細越麟太郎 MOVIE DIARY

最新の映画情報や批評を掲載します。

●『ジャック・リーチャー』で孤軍奮闘のトム、乱打されるが苦闘の粘り。

2016年11月03日 | Weblog

10月27日(木)13-00 半蔵門<東宝東和試写室>

M-137『ジャック・リーチャー』" Jack Reacher= Never Go Back " (2016) Paramount Pictures / SkyDance / Tom Cruise Production

監督・エドワード・ズウィック 製作+主演・トム・クルーズ、コビー・スマルダース <118分・シネマスコープ> 配給・東和ピクチャーズ

リー・チャイルドのヒット小説「キリング・フロア」に登場して人気の出たタフな主人公<ジャック・リーチャー>は、すでに20作ものシリーズになっているという。

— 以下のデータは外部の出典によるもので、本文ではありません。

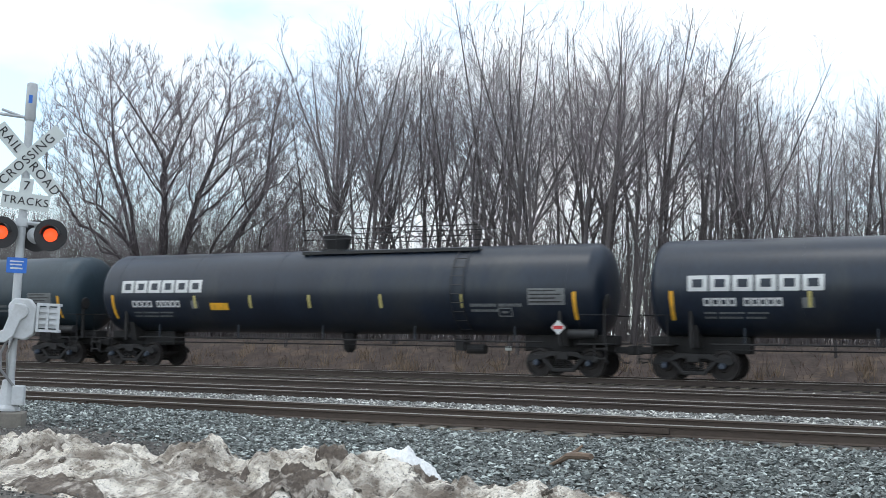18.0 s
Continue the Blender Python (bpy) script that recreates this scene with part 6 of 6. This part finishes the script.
for turn, y, words in ((-47, -0.085, (("RAIL", -0.4), ("ROAD", 0.4))), (47, -0.094, (("CROSSING", 0.0),))):
    blade = part("crossbuck_blade", Build().box(-0.68, 0.68, -0.003, 0.003, -0.115, 0.115), M_SIGNWHITE, signal, "white crossbuck blade", bevel=0.002, at=pose(0.02, y, 3.93, 0, -turn, 0))
    for body, x in words:
        part("blade_lettering", text_mesh(body, 0.2), None, blade, "black sign lettering", at=pose(x, -0.008, 0, 90, 0, 0))
tracks = part("tracks_plate", Build().box(-0.36, 0.36, -0.003, 0.003, -0.13, 0.13), M_SIGNWHITE, signal, "white plate below the crossbuck", bevel=0.002, at=pose(0.04, -0.09, 3.27, 0, 4, 0))
part("plate_lettering", text_mesh("TRACKS", 0.17), None, tracks, at=pose(0, -0.008, 0, 90, 0, 0))
num = part("number_plate", Build().box(-0.1, 0.1, -0.003, 0.003, -0.12, 0.12), M_SIGNWHITE, signal, "small white plate", at=pose(0.04, -0.088, 3.51, 0, 4, 0))
part("plate_lettering", text_mesh("7", 0.2), None, num, at=pose(0, -0.008, 0, 90, 0, 0))
part("sign_clamp", Build().box(-0.09, 0.09, -0.085, 0.08, 3.9, 3.96).box(-0.09, 0.09, -0.085, 0.08, 3.24, 3.29), M_GALV, signal)
blue = part("blue_sign", Build().box(-0.15, 0.15, -0.008, 0.0, -0.12, 0.12), M_SIGNBLUE, signal, "small blue notice with white lines", at=pose(-0.02, -0.075, 2.27, 0, 0, 0), bevel=0.003)
part("notice_lines", Build().box(-0.1, 0.1, -0.012, -0.008, 0.05, 0.07).box(-0.1, 0.08, -0.012, -0.008, 0.0, 0.02).box(-0.09, 0.09, -0.012, -0.008, -0.06, -0.035), M_SIGNWHITE, blue)
# lamps
part("lamp_crossarm", Build().tube([(-0.35, 0, 2.94), (0.5, 0, 2.94)], 0.03, 8).box(-0.08, 0.08, -0.08, 0.08, 2.88, 3.0), M_GALV, signal)
for x, y, face, lens in ((-0.27, -0.17, -1, M_LAMP_ON), (0.46, -0.17, -1, M_LAMP_ON), (-0.52, 0.2, 1, M_LAMP_HALF), (0.2, 0.2, 1, M_LAMP_HALF)):
    z = 2.76
    lamp = part("flasher", Build().lathe([(-0.01, 0.25), (0.01, 0.25)], (x, y, z), "y", 30), M_SIGNBLACK, signal, "round black flasher background")
    part("lens", Build().lathe([(0, 0.105), (0.03 * face, 0.1), (0.05 * face, 0.06)], (x, y + face * 0.012, z), "y", 20), lens, lamp, "red lamp lens", smooth=True)
    part("housing", Build().lathe([(-face * 0.01, 0.13), (-face * 0.15, 0.125), (-face * 0.21, 0.06)], (x, y, z), "y", 18), M_ALU, lamp, "pale lamp housing", smooth=True)
    hood = Build()
    n = 12
    for k in range(n + 1):
        w = math.pi * (0.02 + 0.96 * k / n)
        for yy, r in ((0.01, 0.15), (0.24, 0.14)):
            hood.v.append((x + r * math.cos(w), y + face * yy, z + r * math.sin(w)))
        for yy, r in ((0.01, 0.143), (0.24, 0.133)):
            hood.v.append((x + r * math.cos(w), y + face * yy, z + r * math.sin(w)))
    for k in range(n):
        a = 4 * k
        hood.f += [(a, a + 4, a + 5, a + 1), (a + 2, a + 3, a + 7, a + 6), (a + 1, a + 5, a + 7, a + 3)]
    part("hood", hood, M_SIGNBLACK, lamp)
    part("lamp_stem", Build().tube([(x, y - face * 0.14, z + 0.1), (x, 0, 2.94)], 0.022, 6), M_GALV, lamp)
# gate mechanism
part("gate_motor", Build().prism([(-0.02, 1.16), (0.2, 1.12), (0.34, 1.22), (0.36, 1.6), (0.24, 1.76), (0.02, 1.76), (-0.06, 1.66)], -0.32, -0.075), M_ALU, signal, "rounded pale gate motor housing", bevel=0.02)
part("pivot_cover", Build().lathe([(-0.06, 0.06), (-0.045, 0.11), (0.0, 0.12)], (0.13, -0.325, 1.56), "y", 20), M_ALU, signal, smooth=True)
part("arm_bracket", Build().prism([(0.2, 1.66), (0.05, 1.68), (-0.02, 1.5), (-0.1, 1.26), (-0.38, 1.2), (-0.4, 1.06), (-0.06, 1.08), (0.06, 1.18), (0.14, 1.42), (0.24, 1.5)], -0.4, -0.33), M_ALU, signal, "curved pale gate bracket", bevel=0.012)
part("gate_clamp", Build().box(-0.72, -0.36, -0.42, -0.31, 1.06, 1.2).box(-0.62, -0.56, -0.46, -0.27, 1.03, 1.26), M_GALV, signal)
weight = part("counterweight", Build().box(0.4, 0.66, -0.29, -0.07, 1.32, 1.64), M_ALU, signal, "pale counterweight rack")
for z in (1.26, 1.66):
    part("shelf", Build().box(0.36, 0.7, -0.34, -0.05, z, z + 0.04), M_ALU, weight)
for z in (1.38, 1.47, 1.56):
    part("slat", Build().box(0.38, 0.68, -0.33, -0.3, z, z + 0.05), M_ALU, weight)
for x in (0.36, 0.5, 0.66):
    part("upright", Build().box(x, x + 0.04, -0.345, -0.297, 1.3, 1.66), M_ALU, weight)
part("cable", Build().tube([(-0.06, -0.1, 1.14), (-0.15, -0.14, 0.9), (-0.13, -0.14, 0.66), (0.0, -0.13, 0.5), (0.1, -0.1, 0.38)], 0.022, 7), M_CABLE, signal, smooth=True)
part("cable", Build().tube([(0.02, -0.1, 1.15), (-0.06, -0.1, 0.9), (-0.03, -0.1, 0.55)], 0.016, 6), M_CABLE, signal, smooth=True)
arm = part("gate_arm", Build().box(-7.6, -0.62, -0.385, -0.345, 1.075, 1.185), M_SIGNWHITE, signal, "gate arm with red and white bands", at=pose(-0.62, 0, 1.07) @ pose(0, 0, 0, 0, -2.3, 0) @ pose(0.62, 0, -1.13))
for k in range(8):
    x = -1.42 - 0.86 * k
    part("red_band", Build().box(x - 0.43, x, -0.389, -0.341, 1.073, 1.187), M_ARMRED, arm, "red reflective band")
for x in (-3.55, -5.6, -7.5):
    lampb = part("arm_lamp", Build().lathe([(1.19, 0.05), (1.21, 0.07), (1.3, 0.07), (1.33, 0.05)], (x, -0.365, 0), "z", 14), M_ARMRED, arm, "small red gate lamp", smooth=True)

# ---- beside the far road ----
M_POLE = mat("pole_timber", (0.1, 0.085, 0.075), 0.95, vary=0.3, scale=2, bump=0.3)
M_WIRE = plain("wire_black", (0.03, 0.03, 0.032), 0.6)
M_NEEDLE = mat("spruce_needles", (0.035, 0.05, 0.035), 0.9, vary=0.4, scale=1.5, bump=0, island=0.4)
BASE = GROUND - 0.14
pole = thing("utility_pole", "timber utility pole with a crossarm and wires", "utility pole", pose(-69, 49.9, BASE))
part("pole", Build().tube([(0, 0, -0.3), (0, 0, 12.2)], [0.17, 0.11], 10), M_POLE, pole, smooth=True)
arm_dir = Vector((0.586, 0.811, 0))
cross = Build()
p0, p1 = arm_dir * -1.2 + Vector((0, 0, 11.85)), arm_dir * 1.2 + Vector((0, 0, 11.85))
cross.tube([p0, p1], 0.07, 4)
part("crossarm", cross, M_POLE, pole)
for k in (-1.1, -0.6, 0.6, 1.1):
    q = arm_dir * k
    part("insulator", Build().lathe([(11.9, 0.03), (11.95, 0.05), (12.08, 0.05), (12.12, 0.02)], (q.x, q.y, 0), "z", 8), M_GALV, pole)
for k in range(3):
    a = Vector((0, 0, 9.4 - 0.35 * k))
    c = Vector((9 + 0.3 * k, -30, 13.6 - 0.3 * k))
    pts = [a.lerp(c, i / 14) + Vector((0, 0, -0.4 * 4 * (i / 14) * (1 - i / 14))) for i in range(15)]
    part("wire", Build().tube(pts, 0.022, 4), M_WIRE, pole, smooth=True)
part("wire", Build().tube([(0, 0, 9.4), (-0.4, 0.5, 7.0), (-0.9, 1.0, 5.0)], 0.02, 4), M_WIRE, pole, smooth=True)

lamp = thing("street_lamp", "grey street lamp on a curved arm", "street lamp", pose(-58.5, 40.2, BASE))
part("pole", Build().tube([(0, 0, 0), (0, 0, 6.4)], [0.09, 0.06], 8), M_GALV, lamp, smooth=True)
part("lamp_arm", Build().tube([(0, 0, 6.2), (-0.3, -0.4, 6.45), (-0.6, -0.85, 6.5)], 0.03, 6), M_GALV, lamp, smooth=True)
part("lamp_head", Build().lathe([(-0.3, 0.06), (-0.1, 0.13), (0.25, 0.1), (0.32, 0.03)], (-0.72, -1.0, 6.48), "x", 10), M_GALV, lamp, smooth=True)


def spruce(at, height, seed):
    rng = random.Random(seed)
    t = thing("spruce_tree", "dark green spruce standing beyond the crossing", "tree", at, group="spruces beyond the crossing")
    part("trunk", Build().tube([(0, 0, 0), (0, 0, height * 0.97)], [0.2, 0.02], 6), M_BARK_DARK, t, smooth=True)
    b = Build()
    layers = int(height * 5)
    for k in range(layers):
        f = k / layers
        z = height * (0.08 + 0.92 * f)
        reach_ = (1 - f) ** 0.85 * height * 0.27 * rng.uniform(0.75, 1.2) + 0.15
        for j in range(14):
            a = rng.uniform(0, 6.283)
            tip = Vector((math.cos(a) * reach_, math.sin(a) * reach_, z - reach_ * 0.32 + rng.uniform(-.1, .2)))
            root = Vector((0, 0, z))
            side = Vector((-math.sin(a), math.cos(a), 0)) * reach_ * 0.26
            mid = root.lerp(tip, 0.6)
            b.add([tuple(root), tuple(mid + side), tuple(tip), tuple(mid - side), tuple(mid + Vector((0, 0, -reach_ * 0.22)))], [(0, 1, 4), (1, 2, 4), (2, 3, 4), (3, 0, 4), (0, 1, 2, 3)])
    part("crown", b, M_NEEDLE, t, "drooping dark needle branches")
    return t


spruce(pose(-86.7, 67.7, BASE), 13.0, 1)
spruce(pose(-86.0, 69.0, BASE), 12.6, 2)
spruce(pose(-82.5, 70.5, BASE), 11.2, 3)
spruce(pose(-90.0, 63.4, BASE), 9.4, 4)
spruce(pose(-84.0, 73.5, BASE), 11.0, 5)
rng = random.Random(29)
for k in range(12):
    x, y = -104 + 2.5 * k + rng.uniform(-2, 2), 60 + 2.1 * k + rng.uniform(-3, 3)
    s = rng.uniform(0.45, 0.62)
    ob = copy_thing(PROTOS[rng.choice((2, 5, 6))], pose(0, 0, 0))
    ob.matrix_basis = pose(x, y, BASE, 0, 0, rng.uniform(0, 360)) @ Matrix.Diagonal((s * 1.2, s * 1.2, s, 1))
for x, z in ((-16.9, 0.83), (-13.6, 0.95)):
    mk = thing("marker_stake", "short stake with a small white plate", "marker", pose(x, 40.0, 0))
    part("stake", Build().box(-0.03, 0.03, 0.0, 0.04, -0.3, z), M_POLE, mk)
    part("plate", Build().box(-0.13, 0.13, -0.02, -0.004, z - 0.09, z + 0.08), M_SIGNWHITE, mk, "small white plate")


# ---- what moves ----
SPEED = 23.25


def motions():
    for car, x0 in TRAIN:
        walk(car, [(t, pose(x0 - SPEED * t, TRACK_D, 0)) for t in range(-1, 34)])


motions()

その一匹狼の生き様に興味を持ったトム・クルーズは、「ミッション・インポッシブル」のイーサン・ハントとは全く別のヒーローに惚れ込んで、3年ほど前に「アウトロー」に出演。

もう、とうに50歳を越えた彼が惚れ込んだこのヒーローは、ワケありで軍部特殊幹部工作員のキャリアを捨てて、裏街道で生き延びる正義の影武者となり、彼のイメージは「浪人」なそうだ。

という接点では「ラスト・サムライ」で組んだ監督のズウィックとは、まさに<素浪人・サムライ>のイメージを引き継いだスーパー・ヒーローとしての発想は合致したのだろう。

まさに住所不定、収入不明、友人なし、所在不明、もちろんガールフレンドもいない一匹渡世人は、わが高倉健さんが演じていた多くの正義のタフガイに背景は似ているが、今回は軍職がらみの事件。

現役当時に優秀な女性部下だったコビー少佐が、なぜか国家反逆罪で逮捕されたために呼び出されたジャック・リーチャーは、彼女の無実を信じて、その疑惑の罠を暴いて行く・・・という。

しかも組織の中の腐敗に絡んだ事件の真相なので、かなりやっかいな内部障害が多くて、しかもその背景には裏社会のバックもあるために、自力での孤軍奮闘のドラマが展開されていく。

ま、アクション・サスペンスとしてはテンポもいいし、相変わらずのトムは柔軟な武術と疾走ぶりを見せ、あの「ジェイソン・ボーン」には、まだ負けられない!!!と意欲は見せる。

いままた「トップガン」のリメイクを製作中というニュースもあり、ここでもトップ・シーンの深夜のファミレスのカウンターに一人で食っているシーンなどは、ウン、いいじゃないか。

しかし、トムのプロダクションの予算の関係か、プロデューサーも兼任しているせいか、相手役も悪役も無名の俳優ばかり格安使用しているので、いかにも弱小プロのワンマン映画という印象。

そこをズウィック監督は、とにかくトムのフル出場の完投ゲームで見せるのだから、印象はジェイソン・ステイサムや、マーク・ウォールバーグのワンマン・アクションとあまり変わらない。

せめて悪役にスタローンとか、ハリソン・フォードもようなビッグ・ネームでも起用していたら、もっと分厚い作品になったであろう、と、惜しまれる。